Cadet squadron could face dissolution
By Phil Ambroziak
The future of Meadow Lake’s long-standing air cadet squadron is being described as cloudy at best.
While membership levels have remained steady for the last several years, air cadet squadron 520 is in need of more uniformed officers to help lead the group in the months and years that lie ahead – if it makes it that long.
“If we don’t find more people and our commanding officer (2nd Lt. Christina Lavallee) decides to leave town, we’re done,” remarked Jackie Toews, the squadron’s sponsoring committee chair. “This squadron was formed on March 2, 1950, so we’re looking at 63 years of history.”
Toews went on to explain the importance of having more uniformed staff members, noting it’s the cadets who sometimes lose out because of a lack of interest by adults.
“It’s important to have a full staff in order for the cadets to properly benefit,” she said. “When it comes to trips and other outlying events, sometimes our cadets miss out because of the shortage of uniformed staff.”
In addition to Lavallee, the squadron does have two civilian instructors. As Toews explained, however, both come from the same family.
“If there’s ever an emergency, they’d likely both be away at the same time,” she said.
Meanwhile, the squadron’s staffing shortcomings haven’t gone unnoticed by superior ranking officers. Capt. Deborah Nahachewsky, area cadet officer, was in Meadow Lake last week to inspect squadron 520.
“This is one of 11 squadrons I look after,” Nahachewsky said. “I visit the different units at least twice a year, but I’ve been coming here a little more than usual because of the ongoing issues they have.
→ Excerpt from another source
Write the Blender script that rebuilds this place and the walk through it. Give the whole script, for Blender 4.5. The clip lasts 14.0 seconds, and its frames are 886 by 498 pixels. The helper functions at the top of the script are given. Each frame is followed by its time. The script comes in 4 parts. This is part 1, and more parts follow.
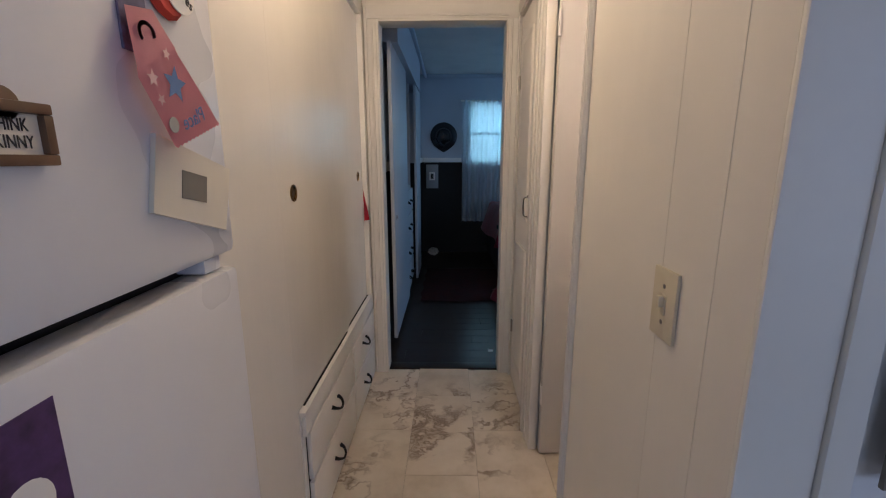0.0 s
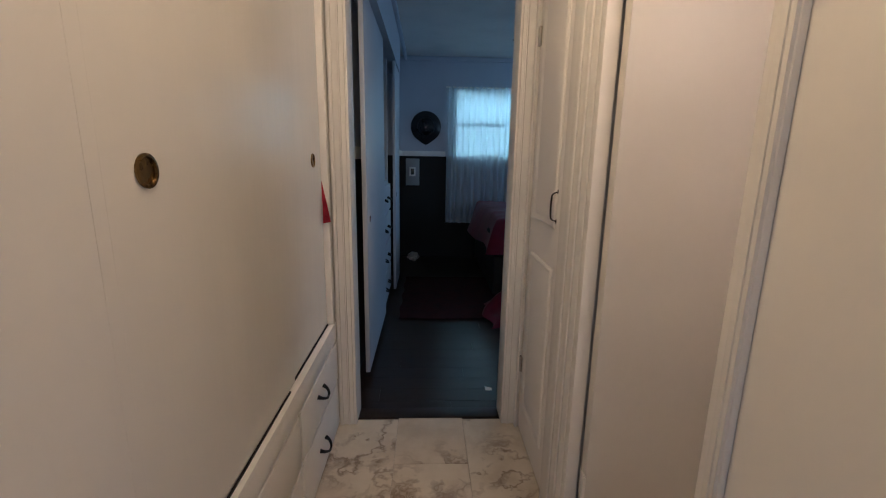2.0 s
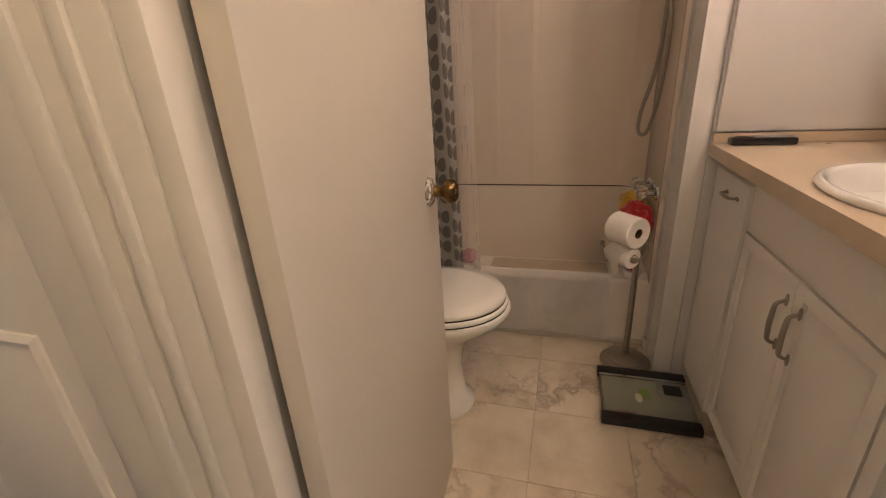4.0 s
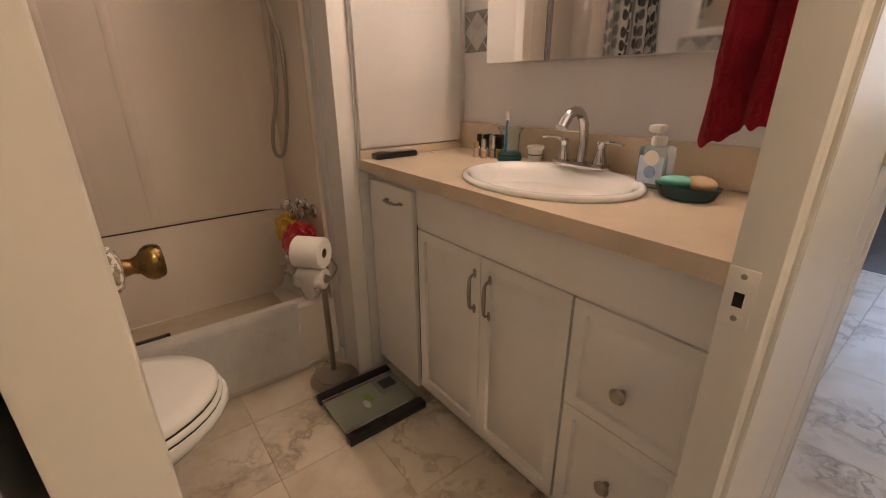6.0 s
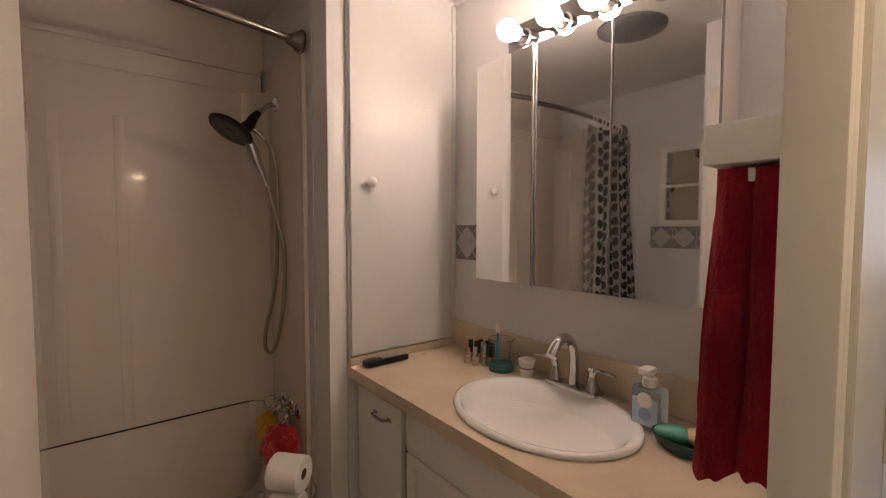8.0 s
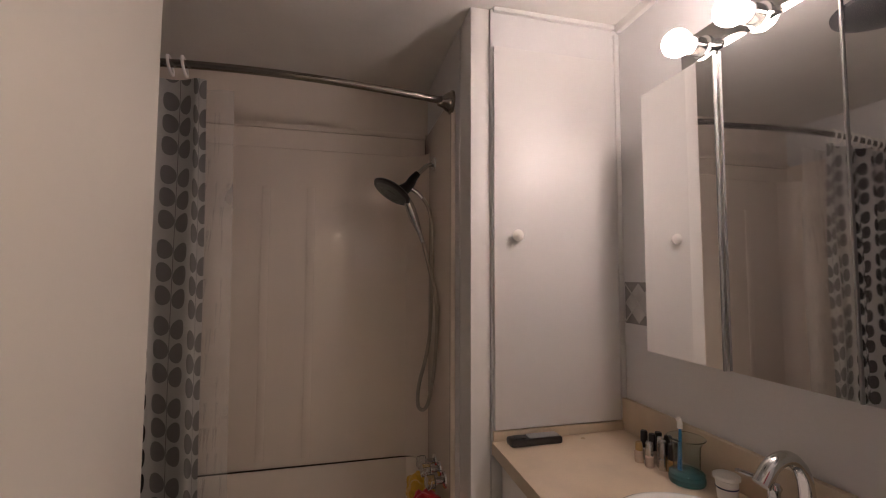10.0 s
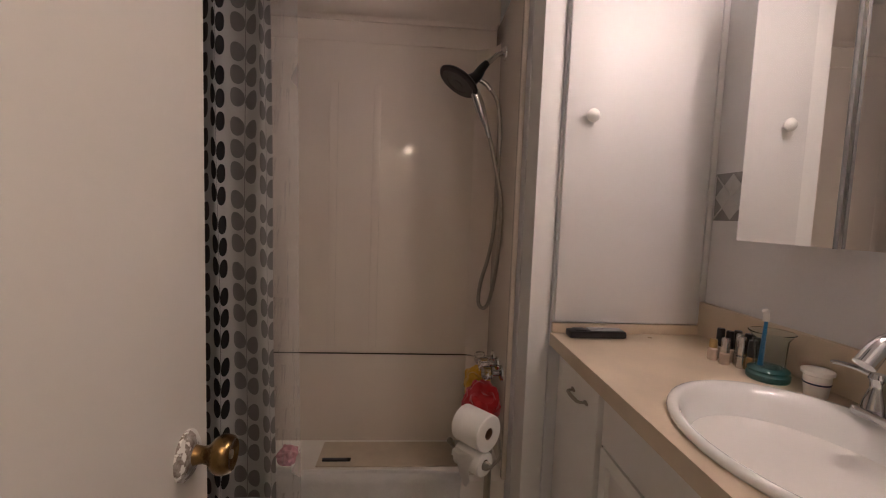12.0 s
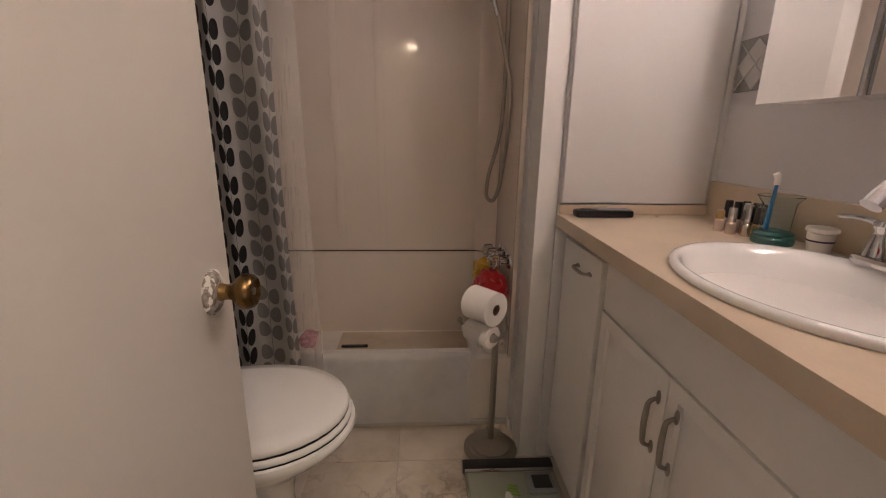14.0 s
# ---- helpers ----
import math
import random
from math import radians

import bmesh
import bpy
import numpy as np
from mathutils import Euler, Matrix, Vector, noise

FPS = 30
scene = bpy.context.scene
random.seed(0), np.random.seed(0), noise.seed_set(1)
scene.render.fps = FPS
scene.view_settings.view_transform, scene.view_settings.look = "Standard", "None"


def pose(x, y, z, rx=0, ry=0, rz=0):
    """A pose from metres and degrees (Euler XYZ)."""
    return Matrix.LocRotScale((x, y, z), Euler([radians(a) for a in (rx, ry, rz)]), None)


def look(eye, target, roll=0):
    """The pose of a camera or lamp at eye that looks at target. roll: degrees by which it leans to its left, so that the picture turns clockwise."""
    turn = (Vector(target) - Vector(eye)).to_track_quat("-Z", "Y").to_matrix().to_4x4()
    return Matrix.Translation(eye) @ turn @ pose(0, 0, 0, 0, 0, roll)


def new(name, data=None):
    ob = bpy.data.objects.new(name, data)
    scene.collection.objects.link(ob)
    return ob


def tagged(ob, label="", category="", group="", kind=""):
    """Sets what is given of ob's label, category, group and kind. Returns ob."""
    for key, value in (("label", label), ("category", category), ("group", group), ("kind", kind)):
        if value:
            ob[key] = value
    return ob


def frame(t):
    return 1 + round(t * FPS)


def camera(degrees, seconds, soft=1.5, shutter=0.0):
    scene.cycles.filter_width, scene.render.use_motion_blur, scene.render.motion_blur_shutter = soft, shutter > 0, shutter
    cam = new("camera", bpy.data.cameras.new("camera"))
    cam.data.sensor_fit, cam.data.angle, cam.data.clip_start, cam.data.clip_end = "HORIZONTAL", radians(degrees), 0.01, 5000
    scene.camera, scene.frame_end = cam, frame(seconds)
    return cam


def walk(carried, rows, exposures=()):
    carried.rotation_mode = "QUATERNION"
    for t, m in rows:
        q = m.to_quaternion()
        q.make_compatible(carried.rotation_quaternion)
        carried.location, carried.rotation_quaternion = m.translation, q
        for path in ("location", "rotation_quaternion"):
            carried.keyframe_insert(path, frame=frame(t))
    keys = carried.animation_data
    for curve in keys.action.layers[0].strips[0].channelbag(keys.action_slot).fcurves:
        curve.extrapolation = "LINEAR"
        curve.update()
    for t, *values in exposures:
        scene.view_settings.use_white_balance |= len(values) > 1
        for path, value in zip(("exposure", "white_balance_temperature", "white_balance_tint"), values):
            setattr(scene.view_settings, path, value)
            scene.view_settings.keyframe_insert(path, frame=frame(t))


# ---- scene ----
cam = camera(92.4, 14.0, soft=1.1)
PATH = [
    (0, (0.487, 0.728, 1.302), (0.458, 2.684, 0.885), -0.1),
    (0.5, (0.485, 0.746, 1.301), (0.491, 2.706, 0.904), -0.2),
    (1, (0.494, 0.950, 1.283), (0.494, 2.914, 0.892), -0.5),
    (1.5, (0.477, 1.133, 1.262), (0.455, 3.093, 0.865), 0.4),
    (2, (0.428, 1.364, 1.225), (0.507, 3.319, 0.809), 1.0),
    (2.5, (0.422, 1.601, 1.192), (0.883, 3.496, 0.747), -0.4),
    (3, (0.465, 1.849, 1.151), (1.381, 3.537, 0.594), -1.6),
    (3.5, (0.51, 2.018, 1.153), (1.952, 3.22, 0.463), -3.4),
    (3.8, (0.529, 2.112, 1.137), (2.225, 2.879, 0.406), -3.7),
    (4, (0.565, 2.139, 1.128), (2.345, 2.672, 0.388), -3.4),
    (4.2, (0.617, 2.169, 1.121), (2.445, 2.491, 0.376), -3.7),
    (6.3, (0.733, 2.402, 1.150), (2.170, 1.182, 0.476), -0.1),
    (6.5, (0.736, 2.395, 1.180), (2.188, 1.160, 0.567), -0.1),
    (7, (0.747, 2.370, 1.268), (2.245, 1.091, 0.909), -0.3),
    (7.2, (0.753, 2.372, 1.306), (2.262, 1.083, 1.040), -0.6),
    (9.3, (0.791, 2.25, 1.404), (2.531, 1.273, 1.531), -0.2),
    (9.5, (0.803, 2.221, 1.407), (2.623, 1.401, 1.537), 0.1),
    (10, (0.829, 2.171, 1.411), (2.768, 1.697, 1.534), 0.2),
    (10.5, (0.842, 2.145, 1.386), (2.823, 1.888, 1.488), 0.4),
    (11, (0.865, 2.13, 1.336), (2.856, 1.95, 1.371), 1.1),
    (11.5, (0.876, 2.128, 1.284), (2.869, 1.969, 1.221), 1.8),
    (12, (0.868, 2.127, 1.241), (2.856, 1.981, 1.078), 2.1),
    (12.5, (0.861, 2.12, 1.21), (2.84, 1.982, 0.954), 1.9),
    (13, (0.847, 2.119, 1.177), (2.808, 1.984, 0.812), 1.2),
    (13.5, (0.835, 2.123, 1.152), (2.786, 1.985, 0.735), 0.9),
    (14, (0.843, 2.121, 1.129), (2.77, 2.013, 0.604), 0.8),
]
EXPOSURES = [(0.0, 0.07, 6000, 10), (1.0, 0.0, 6100, 10), (1.5, 0.0, 6200, 10), (2.0, 0.05, 6200, 10), (3.0, 0.46, 6750, 10), (3.5, 0.58, 7150, 10), (4.0, 0.57, 6950, 10), (6.3, 0.53, 6950, 10), (7.2, 0.06, 6900, 10), (9.3, -0.13, 5950, 10), (10.0, -0.22, 5900, 10), (11.0, -0.26, 5950, 10), (12.0, 0.09, 5850, 10), (14.0, 0.35, 5950, 10)]
walk(cam, [(t, look(eye, target, roll)) for t, eye, target, roll in PATH], EXPOSURES)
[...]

I’m hoping to get these guys back on their feet.”
Nahachewsky said the unit can have up to five uniformed staff members at one time.
“The way it is now does not allow for a succession plan,” she said. “Once Tina’s done her term, which is normally after three years, there’s nobody in line to take her place. I’m concerned about the current staff becoming burnt out. I’m also concerned about one of them possibly leaving the community for one reason or another. This squadron is at somewhat of a crisis point.”
The air cadets organization is run through a partnership between the Air Cadet League of Saskatchewan and the Department of National Defence. Squadron 520 currently boasts 17 youth members between the ages of 12 and 19. Opportunities include, but are not limited to, international exchanges, physical education, musical education, social development, an introduction to aviation, scholarships and a chance to earn a glider pilot’s licence.
“We’ve had one cadet from Meadow Lake go on to become a mechanic for the Snowbirds while another, Joey McKay, is learning to fly new planes for the air force,” Toews said. “Cadets gives young people so many great opportunities they wouldn’t necessarily get anywhere else. The numbers could be better – we’d like to see between 20 and 25 cadets. If you look back 20-30 years ago, this squadron had close to 100 members at one time.”
For now, however, the squadron would be pleased to see more adults express an interest in the group. To serve as a uniformed staff member, candidates need only be 18 years of age or older, have a Grade 12 education and be a Canadian citizen.
“There’s no need for prior military or cadet experience,” Nahachewsky said. “We’re also different than the average youth program in that we pay our staff. You’re not going to become rich, but you’re not out of pocket for your participation.”
Nahachewsky concluded with a note of optimism.
“This squadron has been through adversity in the past,” she said. “It’s experienced some ups and downs, but I’m sure we’ll see people from the community step forward. This is a keen group of kids and this would be a great way for someone to benefit both the cadets and themselves.”